Gestalt said...some food for thought in this interview.
http://boards.mpora.com/videos/featured-videos/whitey-talks-rossco-skye-cribby-cowes.htmlwww.sailing.org/33615.php The VX 40s are causing a stir, but to what end?
It seems significant that this is the third time around for 40 foot multis. In around 1986, the Formula 40 class started up. The F40 were a response to the problems in Europe's "Formula 1" multihull scene, which had 85 footers that were just too expensive for the biggest sponsors.
The boats generally looked very similar to the VX40s, save for alloy masts, but the class also allowed tris in and they ended up dominating.
The Formula 40 class had much the same impact as the VX 40s. People started saying that this sort of spectator-friendly racing close inshore in fast boats was the way of the future.
So what happened? It all died. Costs went up, the model became unsustainable, and it all crashed in about 1990.
Then the Yanks took some of the Formula 40 cats and made it into a one-design series (Prosail 40s). Costs were reduced because boats no longer became obsolete - and still the series crashed after a year or so.
Some of the Formula 40s ended up on Swiss lakes, where they beat the Formula Libera monos, which were like giant 44 foot 18 Foot Skiffs, complete with a dozen guys trapezing off wings. The Libera class, which in the mid '80s was seen like the VX 40s are now, is pretty much dormant, with just a tiny handful of boats. And the Swiss lake scene is still dominated, numbers-wise, by comparatively conventional monos.
Much of the energy in the F40 scene went into the 60 foot multis, which were amazing performers that would probably make a VX40 look stodgy. The 60 foot ORMA class died about three years ago. I had the luck to talk to one of the top designers, who said that the class got too much into performance and ignored practicality.
It's significant to see a pro windsurfer talking, because windsurfing crashed like few sports ever have about the same time it became all about high wind high speed sailing.
The VX40s look cool, but the Formula Libera boats looked cool, the Formula 40s looked cool, the Formula 1s looked cool, the ORMA 60s looked cool, the Prosail 40s looked cool.

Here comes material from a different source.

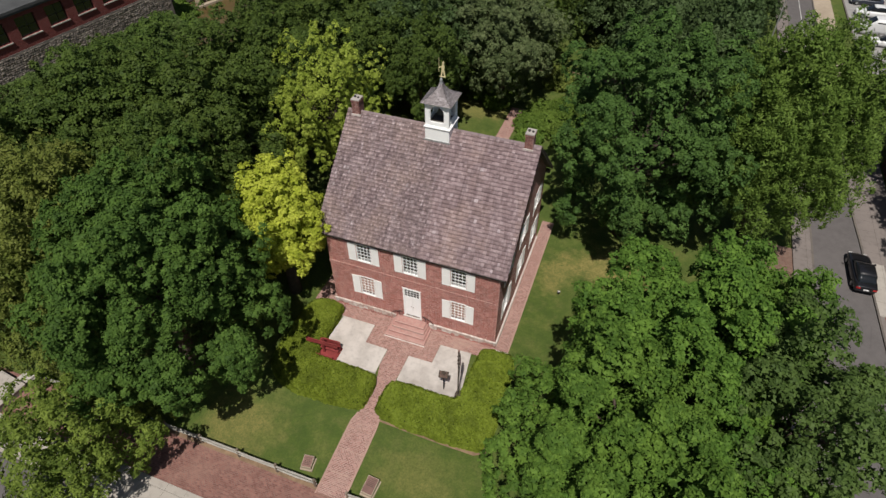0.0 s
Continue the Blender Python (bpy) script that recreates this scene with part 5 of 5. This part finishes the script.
def pillory(at, turn):
    """A red pillory: a post with a long double board, standing on a low bench-like platform."""
    ob = thing("pillory", "barn-red wooden pillory with a long crossboard and a low bench", "pillory", (*at, 0.035), turn)
    part("upright", box(bmesh.new(), -0.09, -0.09, 0, 0.09, 0.09, 1.75, 0.015), RED_WOOD, ob)
    for z, name in ((1.12, "lower_board"), (1.36, "upper_board")):
        part(name, box(bmesh.new(), -1.32, -0.15, z, 1.32, -0.09, z + 0.23, 0.012), RED_WOOD, ob)
    for x in (-0.95, 0.95):
        part("batten", box(bmesh.new(), x - 0.05, -0.19, 1.10, x + 0.05, -0.15, 1.61, 0.01), RED_WOOD, ob)
    part("seat", box(bmesh.new(), -0.55, 0.05, 0.40, 1.15, 0.55, 0.46, 0.012), RED_WOOD, ob)
    part("seat_back", box(bmesh.new(), -0.30, 0.55, 0.30, 1.15, 0.62, 1.0, 0.012), RED_WOOD, ob)
    for x in (-0.5, 1.08):
        part("leg", box(bmesh.new(), x - 0.05, 0.1, 0.0, x + 0.05, 0.55, 0.40, 0.01), RED_WOOD, ob)
    part("stocks_board", box(bmesh.new(), -0.55, -0.62, 0.12, 1.0, -0.56, 0.52, 0.012), RED_WOOD, ob)
    part("platform", box(bmesh.new(), -0.7, -0.75, 0.0, 1.2, 0.70, 0.10, 0.01), RED_WOOD, ob)


pillory((-5.35, -5.05), 2)


def flagpole(at):
    ob = thing("flagpole", "dark wooden flagpole with a furled striped flag", "flagpole", (*at, 0.03))
    part("pole", tube(bmesh.new(), [(0, 0, -0.2), (0, 0, 2.5), (0, 0, 5.55)], [0.06, 0.05, 0.032], 10), DARK_WOOD, ob)
    part("base_block", box(bmesh.new(), -0.2, -0.2, -0.03, 0.2, 0.2, 0.5, 0.03), DARK_WOOD, ob, "dark timber base block")
    part("truck", lathe(bmesh.new(), [(0.05, 5.53), (0.08, 5.58), (0.05, 5.66), (0.01, 5.68)], 8), BRONZE, ob)
    # the cloth hangs in folds down the pole, striped in two alternating dyes
    rows, cols = 26, 15
    verts, faces = [], []
    for i in range(rows):
        f = i / (rows - 1)
        z = 5.35 - 2.7 * f
        for j in range(cols):
            a = j / (cols - 1)
            r = 0.05 + 0.06 * math.sin(math.pi * min(1, 0.25 + f * 0.8)) * (0.55 + 0.45 * math.sin(a * 15 + f * 2.2))
            th = -0.4 + a * 3.6 + 0.25 * math.sin(f * 6)
            verts.append((0.03 + r * math.cos(th), r * math.sin(th) * 0.8 - 0.02, z + 0.1 * a))
    k = np.arange(rows * cols).reshape(rows, cols)
    quads = np.stack([k[:-1, :-1], k[:-1, 1:], k[1:, 1:], k[1:, :-1]], -1).reshape(-1, 4)
    flag = arrays("flag", verts, quads, [FLAG_RED, FLAG_WHITE, CAR_DARK], ob, "furled striped flag", smooth=True)
    which = [(1 if (r % 4) in (1, 2) and c > 3 else 0) if r < 15 else (2 if c < 9 else 0) for r in range(rows - 1) for c in range(cols - 1)]
    flag.data.polygons.foreach_set("material_index", which)
    thick = flag.modifiers.new("cloth", "SOLIDIFY")
    thick.thickness = 0.012
    part("halyard", tube(bmesh.new(), [(0.10, -0.02, 1.2), (0.085, -0.02, 3.2), (0.055, -0.02, 5.5)], 0.008, 4), GREY_WOOD, ob)


flagpole((5.66, -5.22))


def marker_sign(at):
    ob = thing("marker_sign", "small dark bronze marker sign on a post", "sign", (*at, 0.03), 8)
    part("post", tube(bmesh.new(), [(0, 0, -0.2), (0, 0, 1.62)], 0.05, 8), BLACK_IRON, ob)
    m = Matrix.Translation((0, -0.02, 1.82)) @ Matrix.Rotation(radians(-38), 4, "X")
    board = part("board", box(bmesh.new(), -0.36, -0.03, -0.27, 0.36, 0.03, 0.27, 0.03, m), DARK_WOOD, ob, "dark bronze board with a pale rim")
    for k in range(5):
        part("text_line", box(bmesh.new(), -0.28, -0.037, 0.17 - 0.085 * k, 0.28 - 0.08 * (k % 2), -0.029, 0.20 - 0.085 * k, 0, m), BRONZE, board)
    part("crest", lathe(bmesh.new(), [(0.16, 0), (0.16, 0.03)], 12, (0.0, 0.0, 2.04)), DARK_WOOD, ob)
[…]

Maybe the VX40s will work, but on the other hand after something like 12 high-performance pro-sailing inshore circuits have either been stillborn or died, maybe the idea is just unworkable. Significantly, the biggest-selling and fastest-growing classes in sailing are comparatively cheap, simple and practical boats. Those who are actually selling lots of boats are ignoring the hype.
While I'm not pointing fingers at anyone here, it does get a bit depressing to read in other areas that people are saying "high performance pro sailing is the way of the future and open-minded people accept that". Maybe those who keep on trying to push a formula that has died a dozen times are those who are too stuck in a rut to realise when something isn't working, and maybe those who accepted that these classes don't work are the open-minded ones.